А мне вдруг стало грустно оттого, что со многими ребятами я могу уже никогда не встретиться. Давно уехала из города Лида Звонарева, не слышно о Наде Микуланинец. Бренер и Ефименко едут учиться в Харьков, мы с Мишей Павловским – в Ленинград, чтобы поступать в Политехнический институт.

Мне вспомнился и Иштван, тоже заканчивающий учебу в школе. Венгры не устраивали особых гуляний по этому поводу. Многие из них планировали поступление в Ужгородский университет. Держались они обособленно, но проявляли дружелюбие к нам.

Тогда и намека не было на будущие неприятности 1956 года.

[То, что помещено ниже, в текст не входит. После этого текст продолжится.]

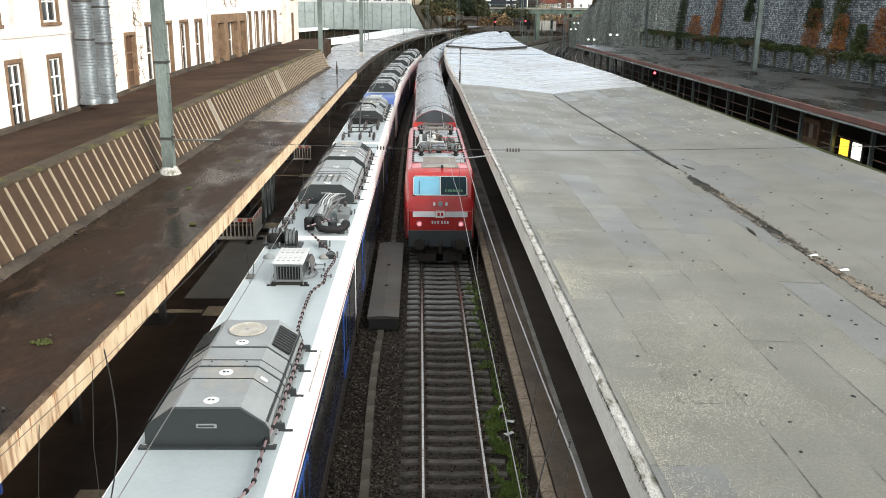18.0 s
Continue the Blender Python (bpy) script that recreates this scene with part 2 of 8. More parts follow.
# ---- building helpers ----
class Geo:
    """Collects vertices and faces of one part."""

    def __init__(self):
        self.v, self.f = [], []

    def add(self, verts, faces):
        o = len(self.v)
        self.v += [tuple(p) for p in verts]
        self.f += [tuple(i + o for i in q) for q in faces]
        return self

    def box(self, x0, x1, y0, y1, z0, z1, c=0.0):
        if c <= 0:
            vs = [(x, y, z) for x in (x0, x1) for y in (y0, y1) for z in (z0, z1)]
            return self.add(vs, [(0, 1, 3, 2), (4, 6, 7, 5), (0, 4, 5, 1), (2, 3, 7, 6), (0, 2, 6, 4), (1, 5, 7, 3)])
        c = min(c, abs(x1 - x0) * 0.45, abs(y1 - y0) * 0.45, abs(z1 - z0) * 0.45)

        def ring(x0, x1, y0, y1, z, k):
            return [(x0 + k, y0, z), (x1 - k, y0, z), (x1, y0 + k, z), (x1, y1 - k, z), (x1 - k, y1, z), (x0 + k, y1, z), (x0, y1 - k, z), (x0, y0 + k, z)]
        rings = ring(x0 + c, x1 - c, y0 + c, y1 - c, z0, c * 0.5) + ring(x0, x1, y0, y1, z0 + c, c) + ring(x0, x1, y0, y1, z1 - c, c) + ring(x0 + c, x1 - c, y0 + c, y1 - c, z1, c * 0.5)
        fs = [tuple(range(7, -1, -1)), tuple(range(24, 32))]
        for k in range(3):
            for i in range(8):
                fs.append((k * 8 + i, k * 8 + (i + 1) % 8, k * 8 + 8 + (i + 1) % 8, k * 8 + 8 + i))
        return self.add(rings, fs)

    def prism(self, outline, axis, a, b):
        """An outline of 2D points drawn out along an axis: 'x' takes (y, z), 'y' takes (x, z), 'z' takes (x, y)."""
        n = len(outline)
        put = {"x": lambda p, t: (t, p[0], p[1]), "y": lambda p, t: (p[0], t, p[1]), "z": lambda p, t: (p[0], p[1], t)}[axis]
        vs = [put(p, a) for p in outline] + [put(p, b) for p in outline]
        fs = [tuple(range(n - 1, -1, -1)), tuple(range(n, 2 * n))] + [(i, (i + 1) % n, n + (i + 1) % n, n + i) for i in range(n)]
        return self.add(vs, fs)

    def rod(self, p, q, r0, r1=None, n=8, caps=True):
        p, q = Vector(p), Vector(q)
        r1 = r0 if r1 is None else r1
        d = (q - p).normalized()
        u = d.orthogonal().normalized()
        w = d.cross(u)
        vs = []
        for c, r in ((p, r0), (q, r1)):
            for i in range(n):
                a = 2 * math.pi * i / n
                vs.append(c + (u * math.cos(a) + w * math.sin(a)) * r)
        fs = [(i, (i + 1) % n, n + (i + 1) % n, n + i) for i in range(n)]
        if caps:
            fs += [tuple(range(n - 1, -1, -1)), tuple(range(n, 2 * n))]
        return self.add(vs, fs)

    def tube(self, pts, r, n=6):
        pts = [Vector(p) for p in pts]
        vs = []
        for k, c in enumerate(pts):
            d = (pts[min(k + 1, len(pts) - 1)] - pts[max(k - 1, 0)]).normalized()
            ref = Vector((0, 0, 1)) if abs(d.z) < 0.9 else Vector((1, 0, 0))
            u = d.cross(ref).normalized()
            w = d.cross(u)
            vs += [c + (u * math.cos(2 * math.pi * i / n) + w * math.sin(2 * math.pi * i / n)) * r for i in range(n)]
        fs = [(k * n + i, k * n + (i + 1) % n, (k + 1) * n + (i + 1) % n, (k + 1) * n + i) for k in range(len(pts) - 1) for i in range(n)]
        m = (len(pts) - 1) * n
        fs += [tuple(range(n - 1, -1, -1)), tuple(range(m, m + n))]
        return self.add(vs, fs)

    def lathe(self, base, rings, n=12):
        """rings of (radius, height) about the vertical through base."""
        x, y, z = base
        vs = [(x + r * math.cos(2 * math.pi * i / n), y + r * math.sin(2 * math.pi * i / n), z + h) for r, h in rings for i in range(n)]
        fs = [(k * n + i, k * n + (i + 1) % n, (k + 1) * n + (i + 1) % n, (k + 1) * n + i) for k in range(len(rings) - 1) for i in range(n)]
        m = (len(rings) - 1) * n
        return self.add(vs, fs + [tuple(range(n - 1, -1, -1)), tuple(range(m, m + n))])

    def loft(self, sections, closed=True, caps=True):
        n = len(sections[0])
        vs = [p for s in sections for p in s]
        span = n if closed else n - 1
        fs = [(k * n + i, k * n + (i + 1) % n, (k + 1) * n + (i + 1) % n, (k + 1) * n + i) for k in range(len(sections) - 1) for i in range(span)]
        if caps and closed:
            m = (len(sections) - 1) * n
            fs += [tuple(range(n - 1, -1, -1)), tuple(range(m, m + n))]
        return self.add(vs, fs)

    def sweep(self, profile, path, closed=True):
        """profile of (aside, height) carried along path of (x, y, heading)."""
        return self.loft([[(x + u * math.cos(h), y - u * math.sin(h), z) for u, z in profile] for x, y, h in path], closed)

    def quad(self, a, b, c, d):
        return self.add([a, b, c, d], [(0, 1, 2, 3)])

    def mesh(self, name, material, smooth=40):
        me = bpy.data.meshes.new(name)
        me.from_pydata(self.v, [], self.f)
        me.materials.append(material)
        bm = bmesh.new()
        bm.from_mesh(me)
        bmesh.ops.recalc_face_normals(bm, faces=bm.faces)
        bm.to_mesh(me)
        bm.free()
        if smooth:
            me.polygons.foreach_set("use_smooth", [True] * len(me.polygons))
            me.set_sharp_from_angle(angle=radians(smooth))
        return me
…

В ностальгическом настроении я обошел места нашего проживания в Ужгороде. Прошел мимо дома Вайса, где, похоже, никто не жил. Зашел в дом на Мукачевской улице и не обнаружил там рыжеватой соседки Вали, приобщившей меня к чтению книг. В «рафанде» полногрудая красавица Рита Бутенко снисходительно пожелала мне успехов. А Юра Клименко поведал, что сейчас увлекся толканием ядра и готов бросить эту школу с ее нудными порядками и непонятно для чего получаемыми знаниями.

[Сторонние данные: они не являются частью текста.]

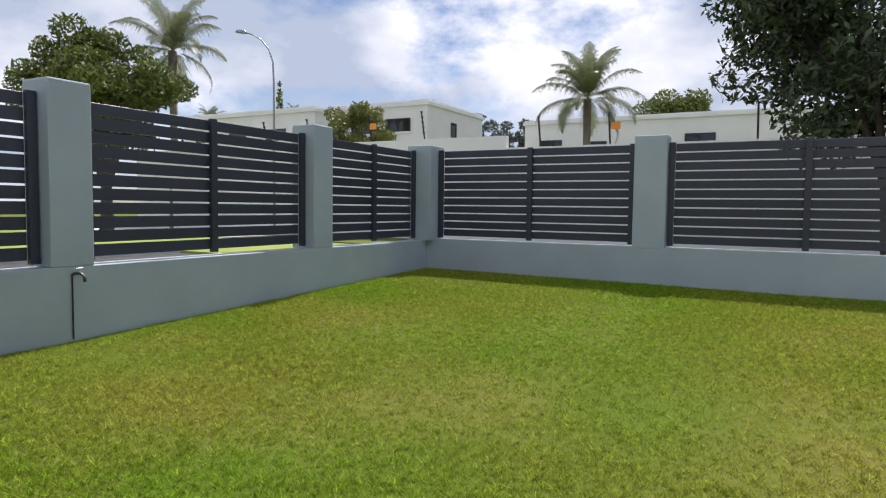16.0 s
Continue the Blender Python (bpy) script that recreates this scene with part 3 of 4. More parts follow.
for i in range(5):
    part("knob", lathe([(0.020, 0.0092), (0.020, 0.013), (0.010, 0.015), (0.009, 0.028), (0.0145, 0.030), (0.0145, 0.036)], (1.872 + 0.056 * i, 2.105, CT), 18), M_CHROME, hob, "chrome hob knob", True)

# peninsula
pen = thing("peninsula_cabinet", (4.0, 1.6, 0), "grey satin peninsula base cabinet with vertical handles, doors tinted for warm light", "cabinet", "base cabinets")
part("carcass", block(PX + 0.022, 1.25, 0.125, 4.22, FY - 0.002, 0.853), M_CABD, pen)
part("plinth", block(PX + 0.06, 1.26, 0.002, 4.17, FY - 0.002, 0.124), M_CAB, pen)
part("end_panel", block(PX + 0.001, 1.228, 0.002, 4.235, 1.248, 0.853, 0.001, 1), M_CAB, pen)
part("back_panel", block(4.222, 1.249, 0.002, 4.240, YK - 0.003, 0.853, 0.001, 1), M_CAB, pen)
for y0, y1, hy in ((1.689, 2.018, None), (1.250, 1.686, 1.636)):
    d = part("door", block(PX, y0, 0.128, PX + 0.02, y1, 0.851, 0.0012, 1), M_CAB_WARMLIT, pen)
    if hy:
        bar_handle((PX, hy, 0.66), "z", 0.235, (-1, 0, 0), d)
part("corner_filler", block(3.6465, FY + 0.001, 0.128, 3.6665, FY + 0.021, 0.851), M_CAB, pen)
part("corner_box", block(3.67, FY + 0.002, 0.125, 4.22, YK - 0.003, 0.853), M_CABD, pen)

top_bm = bmesh.new()
outline = [(-0.32, 2.0), (3.642, 2.0), (3.655, 1.182), (4.470, 1.178), (4.470, YK - 0.0005), (-0.32, YK - 0.0005)]
vs = [top_bm.verts.new((x, y, CT - 0.045)) for x, y in outline]
f = top_bm.faces.new(vs)
ex = bmesh.ops.extrude_face_region(top_bm, geom=[f])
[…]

Каждый надолго запоминает город детства и юности, с дружбой, первой влюбленностью, с острыми переживаниями успехов и бед. Для меня таким городом стал Ужгород. Я не раз приезжал в него позже, и каждый раз казалось, что город становится хуже.

А в тот день я вышел на мост, по которому мы приехали в этот город десять лет назад. После бурного весеннего паводка река обмелела, на ее середине появился зарастающий ивняком остров. Дальше течение реки убыстрялось, ее поток горбился на перекатах, и она исчезала за поворотом, где когда-то скрылся мой кораблик из консервной банки.

Зеленый цвет молодости

Людей моего поколения называют «шестидесятниками» по периоду духовного подъема, проявившегося в стране в первые годы правления Н. С. Хрущева. Осуждение им на ХХ съезде КПСС культа личности вызвало у всех спонтанное осознание значения каждого человека и надежду на более достойные условия жизни.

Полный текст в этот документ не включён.